Here is a helpful list of 10 out of 27 healthier Halloween options compiled by the Wellness Mama (she included some food options to consider if you are opting to give out food items and I included some different non-food options too):
- Glider Airplanes
Mini airplanes are inexpensive and a great alternative to candy. My brother loved these when we were little and would have taken one of these over candy any day!
- Organic Juice Boxes
A consumable Halloween treat that is practical. After walking around the neighborhood, kids may be thirsty. It still has sugar and isn’t an everyday thing for us, but it makes a great treat.
- Nutiva Snacks
Another consumable treat. Nutiva snacks are about the same size as a piece of candy, slightly sweet and much healthier. They are more pricey though, so not a great option if you need a lot of treats to hand out.
- Bouncy Balls
My kids love bouncy balls and we don’t usually have them around the house because of all. the. bouncing. Grab a bulk pack for cheaper than a big bag of candy and call it a day!
- Mini Flash Lights
A practical idea for kinds walking around after dark! These are a fun idea for kids and a cheaper alternative to candy when you buy them in bulk.

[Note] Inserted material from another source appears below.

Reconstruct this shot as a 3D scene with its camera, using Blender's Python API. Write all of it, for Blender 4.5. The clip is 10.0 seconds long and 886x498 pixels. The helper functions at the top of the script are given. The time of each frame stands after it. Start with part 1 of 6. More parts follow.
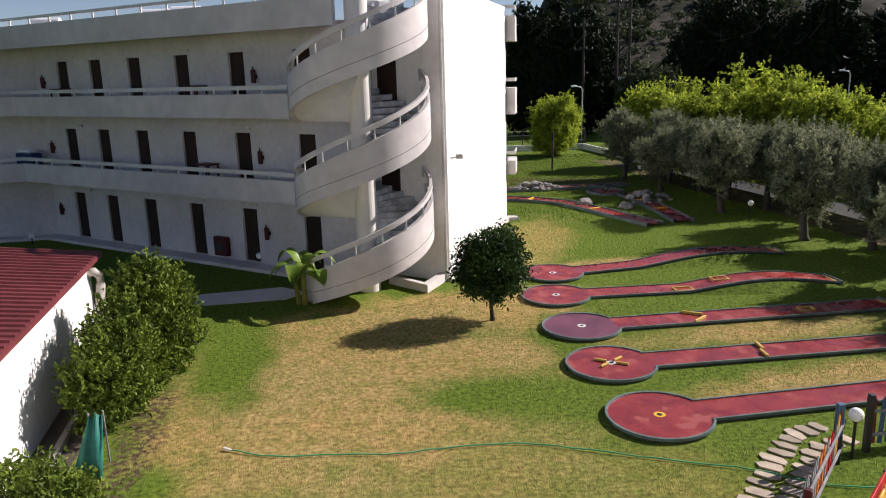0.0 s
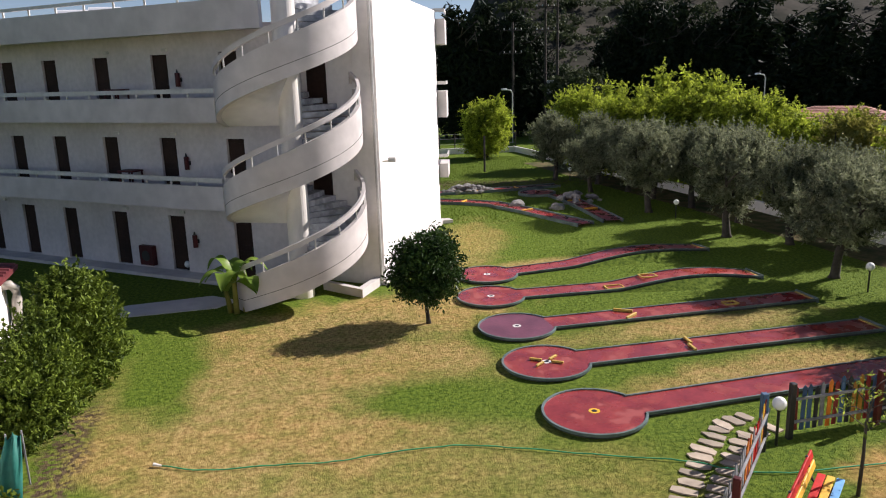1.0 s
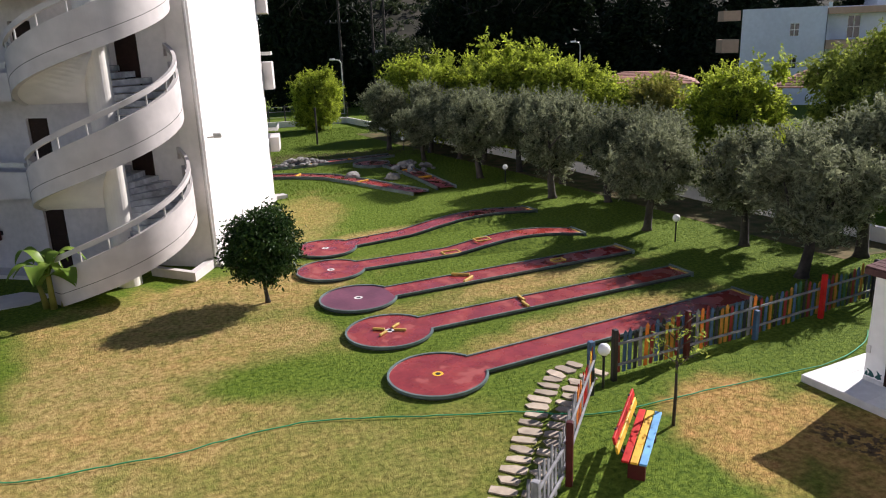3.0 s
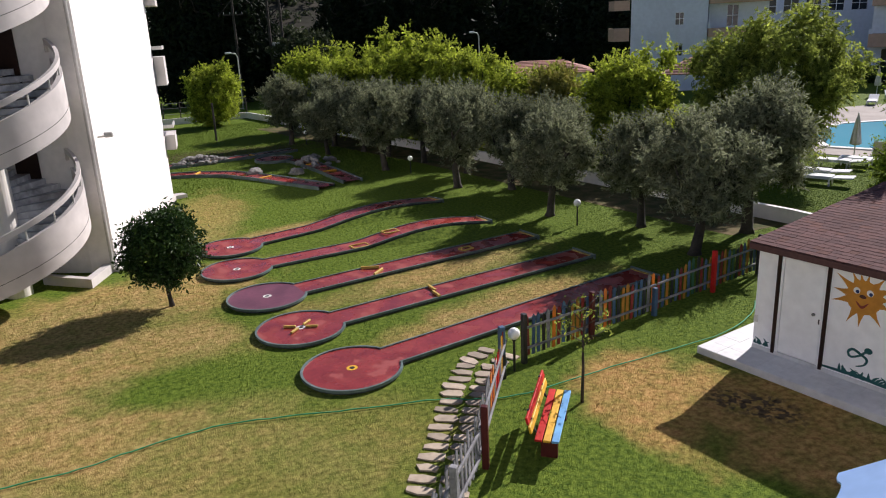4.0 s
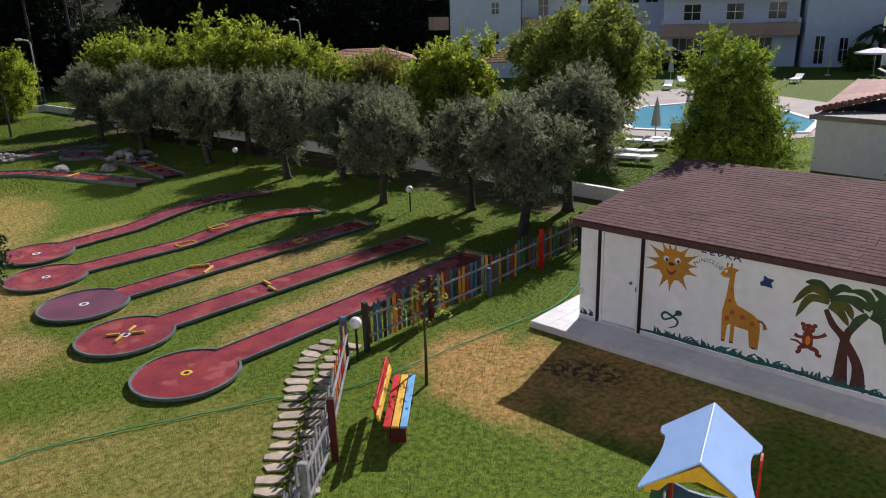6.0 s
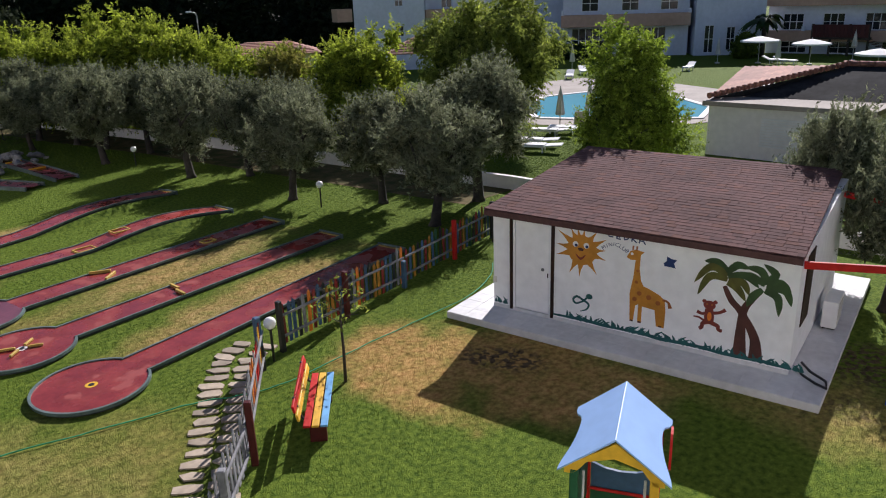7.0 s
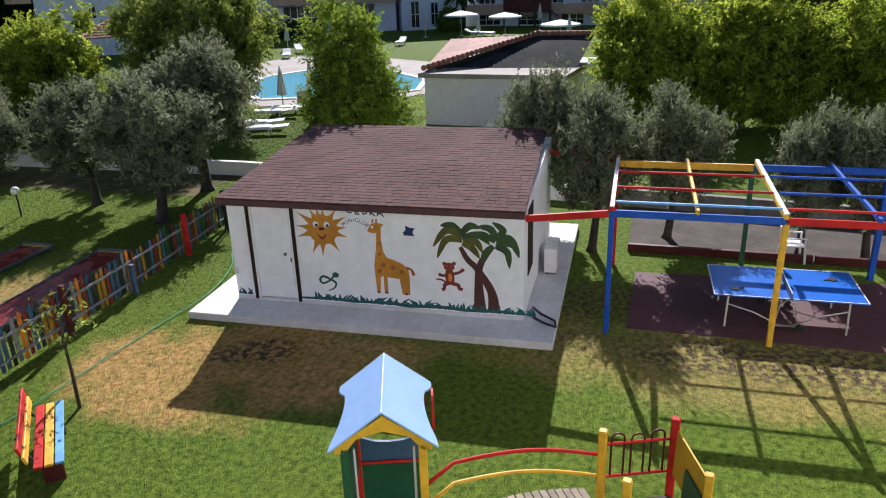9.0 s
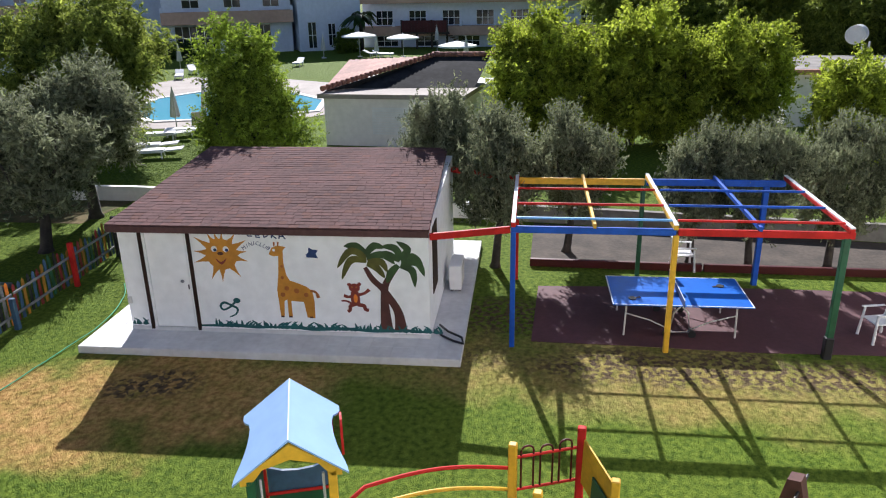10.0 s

Bubbles are a fun activity that every kid loves. They are also a great way to get kids outside to play.
- Mini Notebooks
Mini notebooks are handy for kids who enjoy drawing or taking notes on the go.
- Skeleton Bone Pens
These are unique and great for drawing and taking notes.
- Halloween Stickers
These iconic stickers are fun to use to decorate and wear during the Halloween season. If you have leftovers, you can just save the rolls or pages for next year.
- Glow Bracelets
A fun and practical option for Halloween. They also make kids easier to see in the dark during trick or treating evening hours.